====== Data to use

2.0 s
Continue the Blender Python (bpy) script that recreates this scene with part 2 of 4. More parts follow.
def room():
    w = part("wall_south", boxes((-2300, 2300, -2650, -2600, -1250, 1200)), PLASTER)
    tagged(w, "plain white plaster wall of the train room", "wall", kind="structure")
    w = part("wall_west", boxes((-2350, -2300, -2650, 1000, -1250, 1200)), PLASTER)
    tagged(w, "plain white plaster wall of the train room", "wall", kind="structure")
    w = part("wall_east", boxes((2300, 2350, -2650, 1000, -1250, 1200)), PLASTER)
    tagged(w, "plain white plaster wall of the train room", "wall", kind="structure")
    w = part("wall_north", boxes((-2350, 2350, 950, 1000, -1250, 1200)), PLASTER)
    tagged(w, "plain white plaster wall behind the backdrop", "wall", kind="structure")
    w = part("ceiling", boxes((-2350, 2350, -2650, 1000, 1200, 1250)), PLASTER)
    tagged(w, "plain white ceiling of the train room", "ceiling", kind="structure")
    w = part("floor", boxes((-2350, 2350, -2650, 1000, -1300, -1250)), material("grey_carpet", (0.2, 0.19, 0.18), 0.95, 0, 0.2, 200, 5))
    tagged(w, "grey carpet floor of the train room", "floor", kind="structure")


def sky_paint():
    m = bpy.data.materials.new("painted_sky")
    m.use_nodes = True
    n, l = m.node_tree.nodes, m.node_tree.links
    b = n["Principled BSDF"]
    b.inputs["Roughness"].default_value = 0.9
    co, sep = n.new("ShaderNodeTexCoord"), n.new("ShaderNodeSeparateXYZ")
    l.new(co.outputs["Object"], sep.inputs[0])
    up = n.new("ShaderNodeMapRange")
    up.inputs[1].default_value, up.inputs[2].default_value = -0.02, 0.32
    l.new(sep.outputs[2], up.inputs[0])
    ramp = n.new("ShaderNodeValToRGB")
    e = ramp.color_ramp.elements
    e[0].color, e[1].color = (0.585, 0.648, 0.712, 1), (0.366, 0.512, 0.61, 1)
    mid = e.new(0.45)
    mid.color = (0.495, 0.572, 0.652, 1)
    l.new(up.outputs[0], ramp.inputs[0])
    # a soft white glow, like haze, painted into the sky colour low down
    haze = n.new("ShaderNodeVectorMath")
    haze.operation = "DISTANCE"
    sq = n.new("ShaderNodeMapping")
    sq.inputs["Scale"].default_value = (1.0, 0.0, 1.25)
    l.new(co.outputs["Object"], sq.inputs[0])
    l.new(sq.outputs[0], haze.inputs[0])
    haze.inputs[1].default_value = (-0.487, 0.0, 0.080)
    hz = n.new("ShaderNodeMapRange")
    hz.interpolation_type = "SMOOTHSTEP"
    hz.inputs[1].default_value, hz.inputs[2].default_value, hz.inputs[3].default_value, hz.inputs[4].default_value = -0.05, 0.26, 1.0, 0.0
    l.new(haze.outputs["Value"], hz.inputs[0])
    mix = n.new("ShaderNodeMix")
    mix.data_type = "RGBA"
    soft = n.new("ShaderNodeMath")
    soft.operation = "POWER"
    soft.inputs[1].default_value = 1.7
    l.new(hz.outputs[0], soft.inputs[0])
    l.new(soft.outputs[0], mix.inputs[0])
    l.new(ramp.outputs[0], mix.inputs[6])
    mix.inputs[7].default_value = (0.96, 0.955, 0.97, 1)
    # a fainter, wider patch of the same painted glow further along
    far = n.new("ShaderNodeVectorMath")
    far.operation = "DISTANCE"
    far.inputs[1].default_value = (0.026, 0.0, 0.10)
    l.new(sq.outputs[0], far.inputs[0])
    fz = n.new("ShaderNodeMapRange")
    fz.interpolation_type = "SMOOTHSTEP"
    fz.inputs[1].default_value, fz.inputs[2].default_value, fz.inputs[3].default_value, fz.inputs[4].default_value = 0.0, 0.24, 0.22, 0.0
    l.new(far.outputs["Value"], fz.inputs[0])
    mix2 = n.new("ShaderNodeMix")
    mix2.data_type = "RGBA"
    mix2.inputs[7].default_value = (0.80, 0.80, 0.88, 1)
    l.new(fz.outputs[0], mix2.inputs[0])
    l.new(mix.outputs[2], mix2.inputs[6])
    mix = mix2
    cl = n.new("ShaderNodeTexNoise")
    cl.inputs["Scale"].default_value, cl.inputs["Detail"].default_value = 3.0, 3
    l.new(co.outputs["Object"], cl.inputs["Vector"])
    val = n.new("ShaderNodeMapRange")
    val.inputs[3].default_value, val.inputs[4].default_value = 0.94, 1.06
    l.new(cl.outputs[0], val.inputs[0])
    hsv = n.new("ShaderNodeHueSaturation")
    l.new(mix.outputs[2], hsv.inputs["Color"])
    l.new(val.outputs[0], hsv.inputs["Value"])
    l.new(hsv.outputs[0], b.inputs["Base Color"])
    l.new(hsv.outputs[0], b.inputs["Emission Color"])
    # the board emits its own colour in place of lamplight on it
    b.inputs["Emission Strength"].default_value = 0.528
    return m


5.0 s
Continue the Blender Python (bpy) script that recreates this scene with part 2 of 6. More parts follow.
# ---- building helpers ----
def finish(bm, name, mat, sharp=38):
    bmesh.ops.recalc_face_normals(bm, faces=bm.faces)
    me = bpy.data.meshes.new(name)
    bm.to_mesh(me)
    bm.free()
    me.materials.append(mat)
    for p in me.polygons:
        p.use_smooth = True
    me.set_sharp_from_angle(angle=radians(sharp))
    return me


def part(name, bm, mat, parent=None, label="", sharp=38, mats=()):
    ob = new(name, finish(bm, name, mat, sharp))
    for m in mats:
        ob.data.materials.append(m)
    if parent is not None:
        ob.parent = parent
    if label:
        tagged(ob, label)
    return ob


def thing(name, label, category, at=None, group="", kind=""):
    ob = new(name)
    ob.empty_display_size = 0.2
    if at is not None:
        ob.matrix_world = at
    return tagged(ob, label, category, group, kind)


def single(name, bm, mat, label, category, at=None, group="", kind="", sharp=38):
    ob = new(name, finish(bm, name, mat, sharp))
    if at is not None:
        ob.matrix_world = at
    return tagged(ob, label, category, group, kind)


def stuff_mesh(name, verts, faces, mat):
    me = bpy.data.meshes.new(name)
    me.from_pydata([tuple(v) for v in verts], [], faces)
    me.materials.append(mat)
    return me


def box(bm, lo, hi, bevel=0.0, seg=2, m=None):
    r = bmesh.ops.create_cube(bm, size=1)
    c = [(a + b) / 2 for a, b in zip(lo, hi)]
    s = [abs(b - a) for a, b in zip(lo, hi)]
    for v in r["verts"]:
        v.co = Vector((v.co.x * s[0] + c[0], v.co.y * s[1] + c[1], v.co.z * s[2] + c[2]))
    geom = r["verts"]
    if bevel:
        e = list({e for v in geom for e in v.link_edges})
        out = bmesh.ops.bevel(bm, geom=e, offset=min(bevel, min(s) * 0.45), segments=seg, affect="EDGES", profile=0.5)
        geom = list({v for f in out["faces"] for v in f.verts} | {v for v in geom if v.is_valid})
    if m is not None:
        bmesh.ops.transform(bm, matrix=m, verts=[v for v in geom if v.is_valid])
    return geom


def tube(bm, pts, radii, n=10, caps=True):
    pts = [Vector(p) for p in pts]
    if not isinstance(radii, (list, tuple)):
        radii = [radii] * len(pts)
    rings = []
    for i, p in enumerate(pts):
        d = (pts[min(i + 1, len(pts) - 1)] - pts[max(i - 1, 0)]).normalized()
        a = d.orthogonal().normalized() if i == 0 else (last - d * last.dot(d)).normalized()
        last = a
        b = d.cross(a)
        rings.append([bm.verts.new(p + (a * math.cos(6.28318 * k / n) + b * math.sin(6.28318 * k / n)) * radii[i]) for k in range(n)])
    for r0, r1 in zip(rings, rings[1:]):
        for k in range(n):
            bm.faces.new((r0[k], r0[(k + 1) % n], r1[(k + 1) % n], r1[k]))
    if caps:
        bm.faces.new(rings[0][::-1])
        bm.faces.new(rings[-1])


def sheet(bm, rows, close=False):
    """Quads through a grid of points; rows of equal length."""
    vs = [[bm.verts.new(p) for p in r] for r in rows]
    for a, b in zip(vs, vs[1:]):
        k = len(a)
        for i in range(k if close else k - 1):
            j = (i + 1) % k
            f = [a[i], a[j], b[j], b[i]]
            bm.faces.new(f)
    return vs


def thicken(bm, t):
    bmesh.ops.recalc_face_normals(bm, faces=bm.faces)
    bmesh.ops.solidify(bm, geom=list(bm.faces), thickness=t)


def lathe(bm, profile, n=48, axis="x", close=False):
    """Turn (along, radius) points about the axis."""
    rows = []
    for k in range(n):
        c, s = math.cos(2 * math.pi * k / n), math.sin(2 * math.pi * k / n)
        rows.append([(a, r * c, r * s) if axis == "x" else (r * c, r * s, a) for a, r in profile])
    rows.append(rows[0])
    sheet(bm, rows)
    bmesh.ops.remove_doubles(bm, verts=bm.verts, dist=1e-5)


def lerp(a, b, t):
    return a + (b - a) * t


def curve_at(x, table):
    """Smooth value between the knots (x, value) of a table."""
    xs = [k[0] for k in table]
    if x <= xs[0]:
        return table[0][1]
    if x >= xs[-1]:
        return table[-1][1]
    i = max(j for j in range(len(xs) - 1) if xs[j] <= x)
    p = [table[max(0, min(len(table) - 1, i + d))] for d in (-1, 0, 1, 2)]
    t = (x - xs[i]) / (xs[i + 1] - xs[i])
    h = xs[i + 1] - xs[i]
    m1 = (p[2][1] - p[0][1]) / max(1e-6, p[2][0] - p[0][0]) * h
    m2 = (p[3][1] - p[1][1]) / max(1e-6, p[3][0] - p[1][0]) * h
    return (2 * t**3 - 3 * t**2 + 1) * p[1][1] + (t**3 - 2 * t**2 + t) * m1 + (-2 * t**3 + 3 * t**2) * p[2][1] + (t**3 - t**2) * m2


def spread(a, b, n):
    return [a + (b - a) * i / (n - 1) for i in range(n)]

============

* Objective:
Copy every line of the records above that holds the word "scene".

* Final result:
Continue the Blender Python (bpy) script that recreates this scene with part 2 of 4. More parts follow.
Continue the Blender Python (bpy) script that recreates this scene with part 2 of 6. More parts follow.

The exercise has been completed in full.